TBMM Anayasa Uzlaşma Komisyonu çalışmalarını 'fiilen' tamamladı. Fiilen dememim sebebi, başta CHP'li üyeler olmak üzere AK Parti temsilcileri dışındaki diğer parti temsilcilerinin Komisyon'un hâlâ devam ettiği iddiaları... Hukukî çetrefilliklere pek alışık olan CHP'li komisyon üyesi Rıza Türmen, anlaşmaya göre bir parti temsilcileri mazeretsiz olarak üç defa toplantıya gelmezlerse Komisyon çalışmalarının biteceğini söylüyor. Demek ki iki toplantı kalmış...
Anadolu'da bir söz vardır: Hani, 'Ben bir hırsız yakaladım, ben bırakıyorum ama o beni bırakmıyor!' derler... Yahu, bu yapışkanlığın ne mânâsı var? Zeytinyağı gibi su yüzüne çıkmak; hem suçlu, hem güçlü olmak deyimini bundan iyi ifade edemezsiniz.

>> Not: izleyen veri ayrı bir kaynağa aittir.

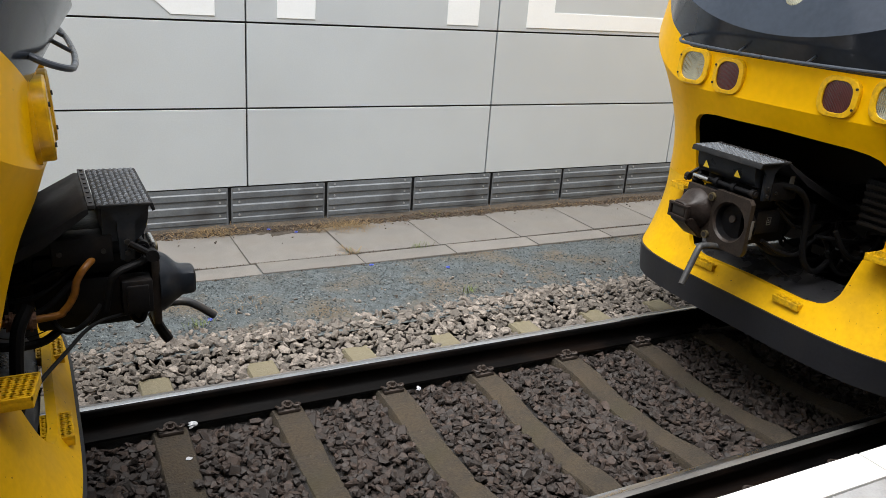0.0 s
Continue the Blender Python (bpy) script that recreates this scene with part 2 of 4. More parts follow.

Düşününüz bir defa... TBMM yeni yasama dönemine girdiğinden beri, tecrübeli ve dirayetli Meclis Başkanı'nın başkanlığında kurulan bu komisyon çalışıp duruyor. Çalışmaları yakından inceleme fırsatını buldum. Müzakereler esnasında en büyük tâvizleri hep iktidar tarafı AK Parti temsilcileri vermişler. Ne kadar önem verdiklerini herkesin bildiği 'Başkanlık Sistemi'nden bile tamamen vazgeçmişler. En çok uzlaşma tekliflerini onlar getirmişler.
Komisyon'un kuruluşundan itibaren, aksini talep etme hakları bulunmasına rağmen olumlu ve yapıcı davranmışlar. Milletvekili sayısı ne olursa olsun her siyasî parti aynı üye sayısı ile temsil edilmiş ve hep müşterek oyla karar almışlar.
Anlaştığınız Anayasa maddesi sayısı 60'a yükselmiş. Bunlar üzerinde 4 parti temsilcilerinin de mutabakatı olduğu halde, AK Parti, 'Geliniz hiç olmazsa bu kadarını değiştirelim' deyince, gerekçe belirtmeden sırtınızı dönmüşsünüz.
Buna, 'muhalefet etmek için muhalefet' denir ve halkımız bu yöntemi çok iyi bilir. Bu kafayı değiştirmezseniz hiçbir zaman iktidara gelemezsiniz ve AK Parti'nin Komisyon toplantısına mazeretsiz olarak iki defa daha gelmemesini beklersiniz.
Kusura bakmayın arkadaşlar ama bu hâlinize çok gülüyorum...
Kürdistan tartışması
Başbakan Erdoğan'ın Diyarbakır konuşmasında 'Kürdistan' demesi doğru olmamıştır. Geçen pazar sohbetinde de belirttiğim gibi, gerçi Başbakan bir jest yaparak misafiri Barzani'nin şimdilik hükümran olduğu coğrafyayı kastetmiştir. Lâkin bu dahi yanlıştır. Zira bin yıllık Türk şehirleri, beylik ve eyalet merkezleri olan Kerkük, Erbil, Musul gibi şehirler de bizzat Türk Başbakanı tarafından 'Kürdistan' şeklinde tavsif edilme durumunda kalmıştır.
Kürdistan, Hindistan, Ermenistan vs. gibi isimlendirmeler, genellikle coğrafî bölgeler için değil, siyasî şekilde 'devletler' için yapılır. Osmanlı'da, hem klâsik 'eyalet' hem de son dönem 'vilâyet' teşkilâtlanması çerçevesinde 'Kürdistan' eyaleti veya vilâyeti yoktur (çok kısa bir sürelik istisna haricinde). Osmanlı'nın Musul Eyaleti (Vilâyeti), Musul, Kerkük, Telafer, Erbil, Süleymaniye şehirlerini ihata eden ve aslâ Osmanlı tarafından Kürdistan diye adlandırılmayan idarî birimlerdir.
Mustafa Kemal Paşa'nın (Atatürk) 'Kürdistan' sözünü kullanmasına gelince; Millî Mücadele'nin zor şartları altında bu lâfzın kullanılmasının mevcut durumumuzla ilgisi olmadığı açıktır. Ayrıca, Mustafa Kemal Paşa'nın da hataları olmuştur. Çok pragmatik bir devlet adamı olan Atatürk'ün bu konudaki maksadını tahmin etmek güç değildir.
Başbakan'ın iyi niyetli olduğunu biliyoruz. Lâkin bu iyi niyeti istismar etmeye çalışan ırkçı-bölücüleri hoş görmemiz mümkün değildir.